Start of Data extract

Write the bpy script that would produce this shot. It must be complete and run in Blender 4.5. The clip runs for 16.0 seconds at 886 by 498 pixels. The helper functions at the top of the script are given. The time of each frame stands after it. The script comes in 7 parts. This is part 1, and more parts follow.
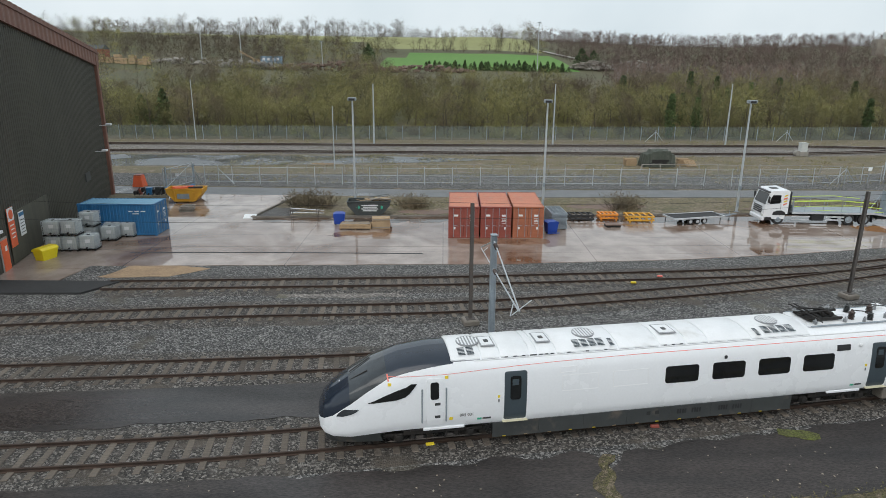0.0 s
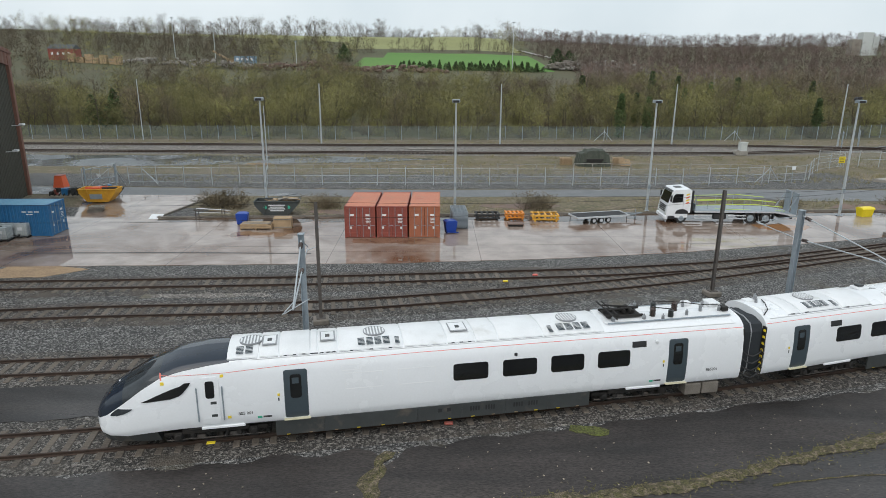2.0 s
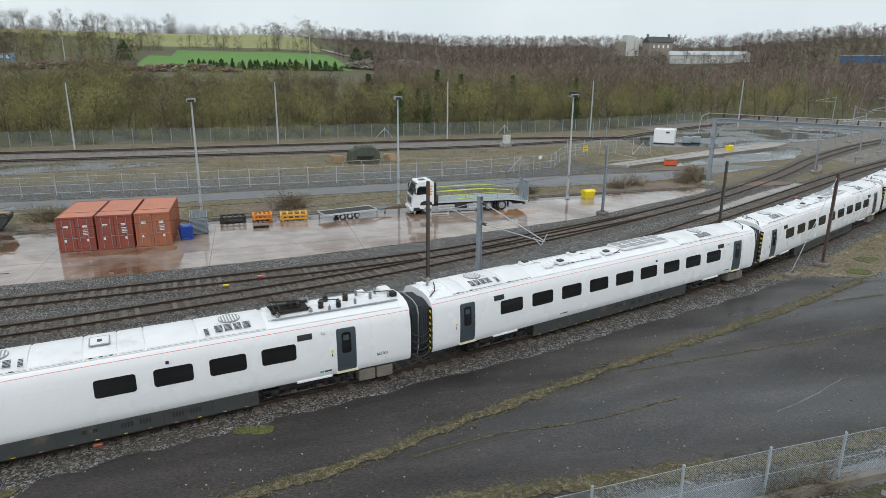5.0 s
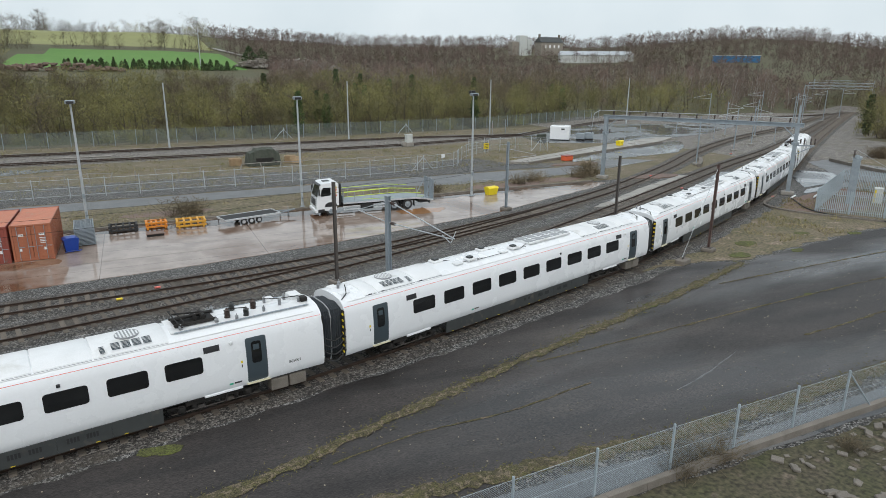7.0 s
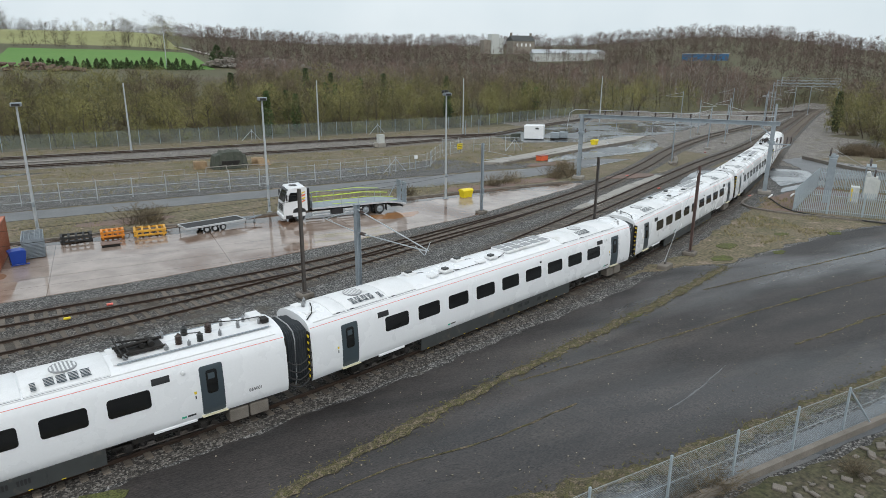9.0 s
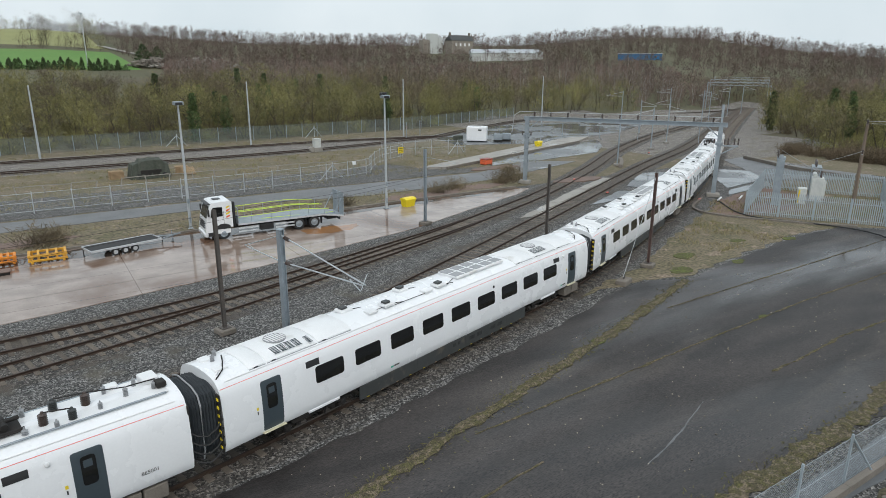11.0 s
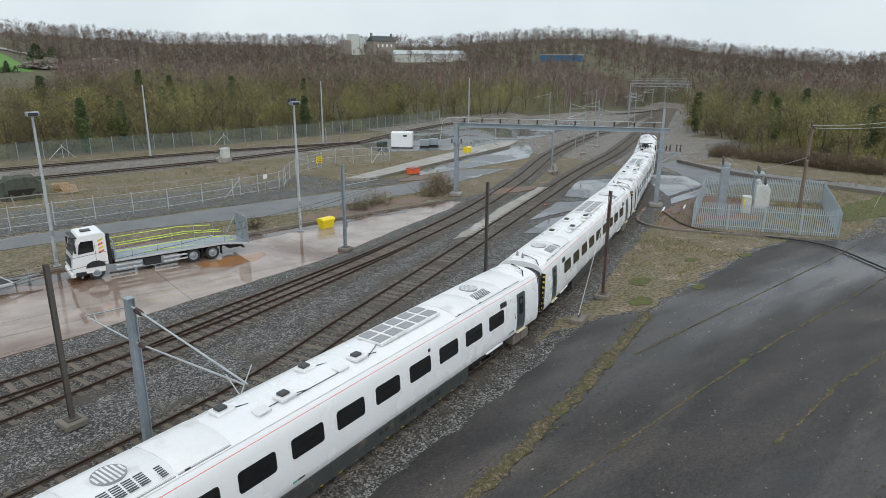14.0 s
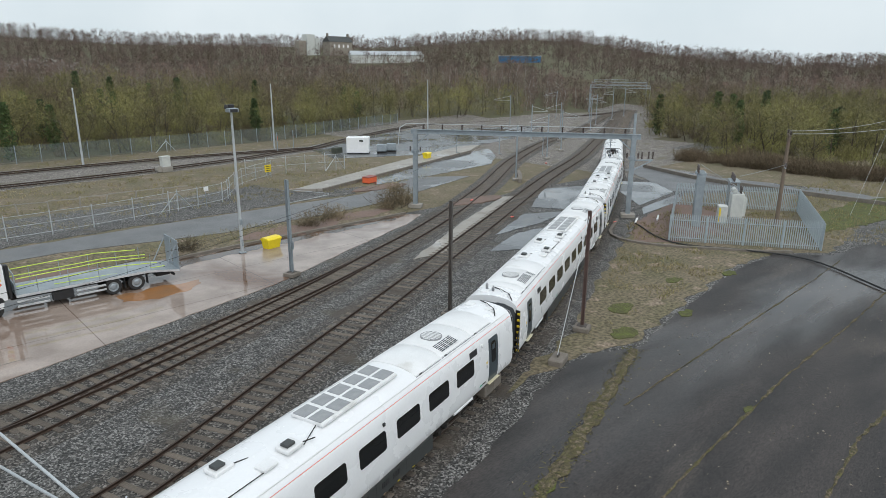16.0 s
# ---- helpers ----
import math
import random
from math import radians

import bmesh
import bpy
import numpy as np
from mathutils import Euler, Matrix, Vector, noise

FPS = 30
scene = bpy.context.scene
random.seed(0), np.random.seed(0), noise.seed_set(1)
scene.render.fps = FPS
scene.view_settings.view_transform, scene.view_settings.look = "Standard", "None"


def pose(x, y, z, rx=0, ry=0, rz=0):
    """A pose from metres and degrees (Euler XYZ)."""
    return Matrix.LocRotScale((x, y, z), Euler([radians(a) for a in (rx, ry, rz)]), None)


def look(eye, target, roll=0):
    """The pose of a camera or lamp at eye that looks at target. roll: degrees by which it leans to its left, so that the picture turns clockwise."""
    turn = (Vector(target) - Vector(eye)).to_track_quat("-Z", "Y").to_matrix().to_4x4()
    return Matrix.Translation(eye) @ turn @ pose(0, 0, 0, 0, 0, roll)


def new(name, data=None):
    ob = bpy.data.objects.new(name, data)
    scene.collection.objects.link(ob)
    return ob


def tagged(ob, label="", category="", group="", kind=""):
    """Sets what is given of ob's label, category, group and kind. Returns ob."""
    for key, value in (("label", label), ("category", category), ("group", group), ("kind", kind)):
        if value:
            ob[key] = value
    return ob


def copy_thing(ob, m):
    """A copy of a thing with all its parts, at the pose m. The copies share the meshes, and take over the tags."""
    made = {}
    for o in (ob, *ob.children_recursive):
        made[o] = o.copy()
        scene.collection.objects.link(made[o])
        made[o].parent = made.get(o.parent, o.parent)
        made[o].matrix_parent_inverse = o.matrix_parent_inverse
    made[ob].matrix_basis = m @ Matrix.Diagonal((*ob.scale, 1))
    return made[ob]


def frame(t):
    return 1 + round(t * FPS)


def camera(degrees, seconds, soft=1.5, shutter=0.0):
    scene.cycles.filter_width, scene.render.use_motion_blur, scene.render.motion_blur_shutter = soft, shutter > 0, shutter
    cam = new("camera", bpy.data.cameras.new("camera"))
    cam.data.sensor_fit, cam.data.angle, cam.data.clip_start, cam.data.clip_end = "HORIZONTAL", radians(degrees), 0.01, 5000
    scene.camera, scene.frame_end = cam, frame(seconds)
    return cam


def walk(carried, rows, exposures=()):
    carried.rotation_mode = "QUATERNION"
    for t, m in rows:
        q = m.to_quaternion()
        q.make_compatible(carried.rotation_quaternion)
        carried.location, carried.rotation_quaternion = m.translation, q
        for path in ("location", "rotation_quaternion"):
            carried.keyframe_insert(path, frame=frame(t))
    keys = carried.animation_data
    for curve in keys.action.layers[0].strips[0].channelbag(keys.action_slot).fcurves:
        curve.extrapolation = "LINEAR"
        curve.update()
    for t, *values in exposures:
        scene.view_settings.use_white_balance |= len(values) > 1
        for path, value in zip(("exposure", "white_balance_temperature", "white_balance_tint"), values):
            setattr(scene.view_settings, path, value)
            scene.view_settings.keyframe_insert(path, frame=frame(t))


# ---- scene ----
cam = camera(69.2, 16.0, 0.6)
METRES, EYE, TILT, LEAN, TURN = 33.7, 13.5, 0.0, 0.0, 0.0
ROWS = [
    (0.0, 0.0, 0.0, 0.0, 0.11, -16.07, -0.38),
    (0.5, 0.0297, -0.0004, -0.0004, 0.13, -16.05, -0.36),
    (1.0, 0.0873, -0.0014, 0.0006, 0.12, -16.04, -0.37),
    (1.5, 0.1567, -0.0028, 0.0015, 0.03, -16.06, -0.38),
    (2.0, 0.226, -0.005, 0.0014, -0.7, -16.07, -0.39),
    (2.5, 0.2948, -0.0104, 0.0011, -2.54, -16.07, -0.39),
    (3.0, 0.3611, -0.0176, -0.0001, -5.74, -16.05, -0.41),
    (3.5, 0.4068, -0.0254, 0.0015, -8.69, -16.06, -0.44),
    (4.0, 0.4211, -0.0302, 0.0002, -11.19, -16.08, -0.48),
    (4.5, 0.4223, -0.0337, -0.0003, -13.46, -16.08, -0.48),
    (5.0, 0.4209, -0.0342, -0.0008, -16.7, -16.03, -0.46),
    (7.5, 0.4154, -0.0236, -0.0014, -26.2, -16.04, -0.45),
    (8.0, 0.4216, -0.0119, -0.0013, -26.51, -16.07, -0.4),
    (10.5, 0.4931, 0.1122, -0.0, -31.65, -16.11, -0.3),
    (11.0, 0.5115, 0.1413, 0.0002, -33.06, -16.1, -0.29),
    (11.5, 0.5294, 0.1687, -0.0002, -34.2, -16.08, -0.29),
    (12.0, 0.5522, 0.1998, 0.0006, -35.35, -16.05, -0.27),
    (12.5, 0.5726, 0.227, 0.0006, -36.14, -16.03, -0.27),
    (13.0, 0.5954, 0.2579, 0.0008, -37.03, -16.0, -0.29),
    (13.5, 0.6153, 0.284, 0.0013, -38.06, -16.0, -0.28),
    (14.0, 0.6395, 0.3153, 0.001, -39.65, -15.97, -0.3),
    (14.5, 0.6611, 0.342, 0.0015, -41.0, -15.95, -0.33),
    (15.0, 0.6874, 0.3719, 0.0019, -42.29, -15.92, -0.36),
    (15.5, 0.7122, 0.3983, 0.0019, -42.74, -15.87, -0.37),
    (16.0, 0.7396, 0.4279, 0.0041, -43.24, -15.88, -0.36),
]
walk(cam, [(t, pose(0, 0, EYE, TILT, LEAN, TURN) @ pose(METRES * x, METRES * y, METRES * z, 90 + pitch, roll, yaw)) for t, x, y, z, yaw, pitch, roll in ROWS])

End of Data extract

What is asked: Your task is to repeat the lines from the one containing "carried.location, carried.rotation_quaternion = m.translation, q" to the one containing "scene.view_settings.keyframe_insert(path, frame=frame(t))", both lines included. Leave out every other line.

Written answer:
        carried.location, carried.rotation_quaternion = m.translation, q
        for path in ("location", "rotation_quaternion"):
            carried.keyframe_insert(path, frame=frame(t))
    keys = carried.animation_data
    for curve in keys.action.layers[0].strips[0].channelbag(keys.action_slot).fcurves:
        curve.extrapolation = "LINEAR"
        curve.update()
    for t, *values in exposures:
        scene.view_settings.use_white_balance |= len(values) > 1
        for path, value in zip(("exposure", "white_balance_temperature", "white_balance_tint"), values):
            setattr(scene.view_settings, path, value)
            scene.view_settings.keyframe_insert(path, frame=frame(t))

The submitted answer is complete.